Wilson Audio Specialties Sophia loudspeaker Page 4

A very different bass player from Bromberg, but just as talented, is Jerome Harris, who is featured on Stereophile's Rendezvous CD (STPH013-2). In trying to explain the depth of Jerome's talent to a colleague, it struck me that it isn't just that Jerome has great chops—with sufficient practice, I might be able to play the lines Jerome laid down on Rendezvous. What matters is not whether or not I can play the notes, but that Jerome comes up with notes I can't even imagine. This is amply demonstrated at the start of "Hand By Hand" on Rendezvous, where Jerome plays what is ostensibly a simple walking bass line, yet one that, while connecting the elements of the song's chordal structure, also hints at other songs and other moods. The clean leading edges of the Wilson speaker's bass region laid bare every little inflection of Jerome's phrasing, yet without the sound of his instrument becoming too lean.

I finished my listening sessions with another bass player, the inimitable Marcus Miller, on Miles Davis' We Want Miles (Columbia 469402 2). The two iterations of "Jean-Pierre" state the simplest motif you can imagine, a child's tune, and take it for a ramble. I have owned this album on LP pretty much since it came out, and had been put off by the CD reissue, which had always sounded bright, hard, and messy. But on the Sophias, the CD started making sense. The music-making on this live album is all about the spaces left between the notes by the musicians, and on ordinary speakers those spaces are diminished by grunge. Via the Sophias, even when drummer Al Foster is riding a splash cymbal that would otherwise fill in all the gaps on lesser speakers, the individual acoustic objects are sufficiently well-differentiated that the music continues to communicate.
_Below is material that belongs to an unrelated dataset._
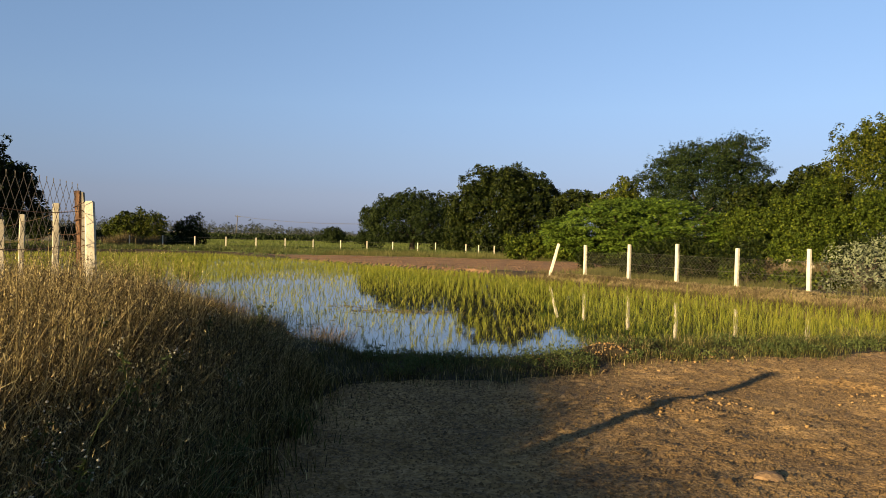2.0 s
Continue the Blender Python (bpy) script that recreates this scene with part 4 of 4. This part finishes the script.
def flowering_weed(x, y, high, stems, mat, label, seed):
    """Upright weed: thin stems with pairs of leaves and small flower heads."""
    rng = np.random.default_rng(seed)
    ob = tagged(new("flowering_weed"), label, "weed", "weeds in the grass")
    ob.matrix_basis = pose(x, y, float(ground_z(np.array([x]), np.array([y]), False)[0]) - 0.02)
    leaves, heads = [], []
    for k in range(stems):
        a, lean = rng.uniform(0, 6.28), rng.uniform(0.05, 0.35)
        h = high * rng.uniform(0.7, 1.1)
        end = np.array([math.cos(a) * lean * h, math.sin(a) * lean * h, h])
        pts = np.array([end * (q, q, q) * np.array([q, q, 1]) for q in np.linspace(0, 1, 6)])
        v, t = tubes([pts], np.linspace(0.004, 0.002, 6), 4)
        mesh_part("stem", v, t, M_WEED, ob)
        m = 22
        q = rng.uniform(0.2, 0.98, m)[:, None]
        c = end * q * np.concatenate([q, q, np.ones_like(q)], 1)
        leaves.append(leaf_cloud(rng, c, np.tile([0.0, 0, 0.5], (m, 1)), 0.036, 0.36, 0.012, 2, 0.4))
        m = 5
        heads.append(lumps(rng, end + rng.normal(0, 0.025, (m, 3)), rng.uniform(0.005, 0.009, m), 0.8))
    v, t = joined(leaves)
    mesh_part("foliage", v, t, M_WEED, ob)
    v, t = joined(heads)
    tagged(mesh_part("umbel", v, t, mat, ob, "umbel of small flower heads"), kind="stuff")


for k, (x, y, high, stems, yellow) in enumerate(((-0.60, 4.15, 0.56, 11, 0), (-0.85, 4.7, 0.62, 5, 0), (-1.0, 5.7, 0.8, 4, 0), (-1.15, 5.0, 0.62, 5, 0), (-1.25, 6.8, 0.62, 7, 0), (-1.0, 7.3, 0.55, 5, 0), (-1.6, 6.2, 0.75, 5, 0), (-1.5, 8.2, 0.7, 5, 0),
        (-1.95, 11.6, 0.46, 6, 1), (-1.75, 10.9, 0.45, 5, 0), (-2.6, 10.6, 0.6, 6, 0), (-1.4, 10.2, 0.4, 5, 0), (-1.9, 9.5, 0.6, 5, 0))):
    flowering_weed(x, y, high, stems, M_YELLOW if yellow else M_PETAL, "leafy green weed with small yellow flowers" if yellow else "leafy green weed with small white flowers", 300 + k)


def build_button_flowers():
    """Dry stalks with round whitish seed heads all through the bank's grass."""
    rng = np.random.default_rng(41)
    x, y = scatter(rng, -4.5, -0.7, 4.0, 13.5, 45)
    keep = (outline_distance(x, y, PADDY) > 0.3) & (dirt_depth(x, y) < -0.3)
    x, y = x[keep], y[keep]
    base = np.stack([x, y, ground_z(x, y, False)], 1)
    h = np.maximum(grass_height(x, y) * rng.uniform(0.75, 1.05, x.size), 0.3)
    lean, az = rng.uniform(0, 0.45, x.size), rng.uniform(0, 2 * np.pi, x.size)
    tips = base + np.stack([np.cos(az) * lean * h, np.sin(az) * lean * h, h * (1 - 0.25 * lean)], 1)
    stalk = ribbons(rng, base, h, lean, np.full(x.size, 0.003), (0.0, 0.35, 0.7), 0.25, az)
    stuff("seed_stalks", fast_mesh("seed_stalks", *stalk, M_DRY_GAP_SHADE), "thin dry stalks standing among the grass", "stalks")
    stuff("seed_heads", fast_mesh("seed_heads", *lumps(rng, tips, rng.uniform(0.004, 0.007, x.size), 1.0), M_FLOWER), "small round whitish seed heads on stalks", "seed heads")


build_button_flowers()


def build_tall_blades():
    rng = np.random.default_rng(42)
    for k, (x, y, n, high) in enumerate(((-1.05, 3.75, 18, 1.0), (-0.95, 4.3, 14, 0.95), (-1.25, 7.2, 10, 0.95), (-0.72, 6.2, 130, 0.46), (-0.62, 5.5, 150, 0.44), (-0.85, 5.8, 120, 0.5), (-0.6, 7.6, 60, 0.3))):
        ob = tagged(new("green_grass_clump"), "fresh green long-bladed grass clump in the dry grass", "grass clump", "green clumps")
        ob.matrix_basis = pose(x, y, float(ground_z(np.array([x]), np.array([y]), False)[0]) - 0.02)
        base = np.concatenate([rng.normal(0, 0.07, (n, 2)), np.zeros((n, 1))], 1)
        v, t = ribbons(rng, base, high * rng.uniform(0.7, 1.15, n), rng.uniform(0.3, 0.9, n), rng.uniform(0.008, 0.014, n), (0.0, 0.35, 0.7), 0.6)
        mesh_part("blade_clump", v, t, M_WEED, ob)


build_tall_blades()


def build_mud_clods():
    rng = np.random.default_rng(43)
    parts = []
    for cx, cy, sx, sy, n, big in ((2.45, 11.75, 0.35, 0.22, 170, 0.03), (1.6, 11.2, 0.5, 0.2, 150, 0.028), (2.5, 8.9, 0.4, 0.3, 70, 0.03), (4.7, 9.6, 0.3, 0.4, 70, 0.03), (3.4, 11.9, 0.4, 0.2, 100, 0.03)):
        x, y = rng.normal(cx, sx, n), rng.normal(cy, sy, n)
        size = big * rng.uniform(0.25, 1.0, n)
        parts.append(lumps(rng, np.stack([x, y, np.maximum(ground_z(x, y), 0.0) + size * 0.3], 1), size, 0.75))
    wet = []
    for cx, cy, sx, sy, n in ((-2.4, 15.05, 0.32, 0.3, 420), (-1.45, 13.1, 0.22, 0.2, 90), (-2.95, 15.75, 0.3, 0.3, 260)):
        x, y = rng.normal(cx, sx, n), rng.normal(cy, sy, n)
        keep = outline_distance(x, y, PADDY) > -0.25
        x, y = x[keep], y[keep]
        size = 0.012 + 0.045 * rng.random(x.size) ** 2
        wet.append(lumps(rng, np.stack([x, y, np.maximum(ground_z(x, y), -0.01) + size * 0.2], 1), size, 0.7))
    stuff("mud_lumps", fast_mesh("mud_lumps", *joined(wet), M_MUD), "dark wet mud crumbling at the water edge", "mud")
    stuff("earth_lumps", fast_mesh("earth_lumps", *joined(parts), M_DIRT), "heaped broken earth lumps along the bund", "soil")


build_mud_clods()


def build_debris():
    """Flat scraps of weed and straw that float on the water."""
    rng = np.random.default_rng(44)
    spots = []
    for cx, cy, sx, sy, n in ((-1.1, 21.5, 0.75, 0.32, 460), (-2.4, 22.6, 0.6, 0.25, 130), (-7.1, 23.3, 0.5, 0.5, 130), (-2.6, 18.3, 1.3, 0.8, 12), (-0.9, 16.3, 1.0, 0.6, 8), (-3.4, 17.6, 0.6, 0.6, 40), (-1.2, 14.8, 0.7, 0.6, 34), (-4.9, 20.5, 0.5, 0.6, 50), (-0.6, 18.8, 2.2, 1.6, 34), (1.0, 17.0, 2.5, 2.0, 10), (-3.0, 27.0, 3.0, 3.0, 26)):
        spots.append(np.stack([rng.normal(cx, sx, n), rng.normal(cy, sy, n)], 1))
    p = np.concatenate(spots)
    p = p[outline_distance(p[:, 0], p[:, 1], PADDY) < -0.1]
    n = len(p)
    size = 0.012 + 0.034 * rng.random(n) ** 2
    v, t = lumps(rng, np.concatenate([p, np.full((n, 1), 0.004)], 1), size, 0.12)
    v = v.reshape(n, 6, 3)
    v[..., 0] = p[:, None, 0] + (v[..., 0] - p[:, None, 0]) * rng.uniform(1.2, 2.8, (n, 1))
    stuff("floating_debris", fast_mesh("floating_debris", v.reshape(-1, 3), t, M_FLOAT), "dark rotting straw and weed scraps afloat", "debris")


build_debris()


def build_straw():
    """Dead straw fallen along the bank at the foot of the posts, and on the tilled soil."""
    rng = np.random.default_rng(45)
    n = 9000
    u = rng.random(n)
    x = 5.0 + 9.0 * u + rng.normal(-0.35, 0.35, n)
    y = 38.6 - 15.6 * u + rng.normal(-0.2, 0.25, n)
    m = 2600
    x2, y2 = rng.uniform(-0.4, 7, m), rng.uniform(5, 13.5, m)
    keep = (dirt_depth(x2, y2) > -0.1) & (dirt_depth(x2, y2) < 1.2 + 3 * (rng.random(m) < 0.15))
    x, y = np.concatenate([x, x2[keep]]), np.concatenate([y, y2[keep]])
    far = y > 20
    base = np.stack([x, y, ground_z(x, y) + 0.012], 1)
    h = np.where(far, 0.09, 0.03) * rng.uniform(0.5, 1.2, x.size)
    v, t = ribbons(rng, base, h, np.where(far, rng.uniform(0.8, 3.5, x.size), rng.uniform(2, 5, x.size)), np.where(far, 0.02, 0.004), (0.0, 0.5), 0.2)
    stuff("straw", fast_mesh("straw", v, t, M_STRAW), "pale dead straw strewn along the bank", "straw")


build_straw()


def build_bank_fringe():
    """Rust-brown short grass between the rice and the bank below the post fence."""
    rng = np.random.default_rng(47)
    n = 9000
    u = rng.random(n)
    x, y = 3.6 + 11.4 * u, 39.4 - 20.0 * u
    side = rng.uniform(-2.3, -0.7, n)
    x, y = x + 0.866 * (side + 0.9), y + 0.5 * (side + 0.9)
    keep = (np.abs(outline_distance(x, y, PADDY)) < 0.55) & (vnoise(x * 1.3, y * 1.3, 71) + 0.5 * rng.random(n) > 0.5)
    x, y = x[keep], y[keep]
    base = np.stack([x, y, np.maximum(ground_z(x, y, False), 0) - 0.02], 1)
    rep = np.repeat(np.arange(x.size), 4)
    b = base[rep] + rng.normal(0, 0.05, (rep.size, 3)) * (1, 1, 0)
    v, t = ribbons(rng, b, rng.uniform(0.1, 0.3, rep.size), rng.uniform(0.2, 1.2, rep.size), rng.uniform(0.008, 0.016, rep.size), (0.0, 0.5), 0.4)
    stuff("bank_fringe", fast_mesh("bank_fringe", v, t, M_DRYBUSH), "rust-brown short grass along the bank edge", "grass")


build_bank_fringe()


def build_bund_creeper():
    """Low leafy weeds in uneven cushions along the bund between the tilled soil and the water."""
    rng = np.random.default_rng(48)
    x = rng.uniform(-0.6, 11, 5200)
    y = np.interp(x, EDGE_X, EDGE_Y) + rng.uniform(-0.2, 1.8, x.size)
    lumpy = vnoise(x * 2.1, y * 2.1, 81)
    keep = (outline_distance(x, y, PADDY) > 0.05) & (dirt_depth(x, y) < 0.02) & (lumpy + 0.35 * rng.random(x.size) > np.where(x > 2.6, 0.5, 0.84))
    keep &= (np.hypot(x - 3.25, y - 12.0) > 0.26) & (np.hypot((x - 2.45) / 1.6, y - 11.7) > 0.2)
    x, y, lumpy = x[keep], y[keep], lumpy[keep]
    z = ground_z(x, y, False) + 0.16 * lumpy * rng.random(x.size)
    v, t = leaf_cloud(rng, np.stack([x, y, z], 1), np.tile([0.0, -0.3, 0.8], (x.size, 1)), 0.03, 0.42, 0.06, 15)
    stuff("bund_creeper", fast_mesh("bund_creeper", v, t, M_WEED), "low dark green leafy weeds cushioning the bund", "weeds")


build_bund_creeper()


def build_stone():
    bm = bmesh.new()
    bmesh.ops.create_icosphere(bm, subdivisions=2, radius=0.08)
    for v in bm.verts:
        k = 1 + 0.25 * noise.noise(v.co * 14)
        v.co = Vector((v.co.x * 1.3 * k, v.co.y * k, v.co.z * 0.5 * k))
    me = bpy.data.meshes.new("stone")
    bm.to_mesh(me)
    bm.free()
    me.materials.append(M_STONE)
    ob = tagged(new("stone", me), "flat rounded brown stone half sunk in soil", "stone")
    ob.matrix_basis = pose(2.62, 6.78, float(ground_z(np.array([2.62]), np.array([6.78]))[0]) + 0.01, rz=25)


build_stone()


def build_tall_dry_grass():
    rng = np.random.default_rng(46)
    pieces = []
    for x0, x1, y0, y1, n, high in ((-39.8, -32.5, 86, 90, 3600, 1.7), (-52, -31, 78, 84, 2600, 0.7), (12.4, 16.0, 33.2, 35.0, 2600, 0.95)):
        x, y = rng.uniform(x0, x1, n), rng.uniform(y0, y1, n)
        base = np.stack([x, y, ground_z(x, y, False) - 0.03], 1)
        h = high * rng.uniform(0.5, 1.05, n) * (0.6 + 0.6 * vnoise(x * 0.6, y * 0.6, 19))
        pieces.append(ribbons(rng, base, h, rng.uniform(0.05, 0.5, n), rng.uniform(0.02, 0.06, n) * (1 if x0 < 0 else 0.4), (0.0, 0.5)))
    stuff("tall_dry_grass", fast_mesh("tall_dry_grass", *joined(pieces), M_DRYBUSH), "tall brown dried grass stand at the fence", "grass")


build_tall_dry_grass()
Just as it does in real life.

Conclusion
At $11,700/pair, the Sophia is the best value for money speaker to come from Wilson Audio, but there will probably be shocked intakes of breath at Wilson's Utah HQ when David Wilson and his team read that I think the Sophia might well be Wilson's best speaker to date. "Best," not in the sense that the Sophia exceeds all their other models in every area—it clearly doesn't—but "best" when considered as an integrated package at its price, where its performance in each area optimally balances those in other areas. In that sense the Sophia raises the bar for the twice-the-price WATT/Puppy, which is probably why that system was scheduled to be relaunched in its "version 7" reincarnation at Home Entertainment 2002, still two weeks away as I write this review.

I enjoyed my time with the Sophias immensely and was sorry to see them leave my listening room. I wanted to hang on to them for a little longer, but the review pair had been purchased by Stereophile publisher John Gourlay. I envy him the musical enjoyment he is going to get from this loudspeaker. Perhaps he'll invite me over.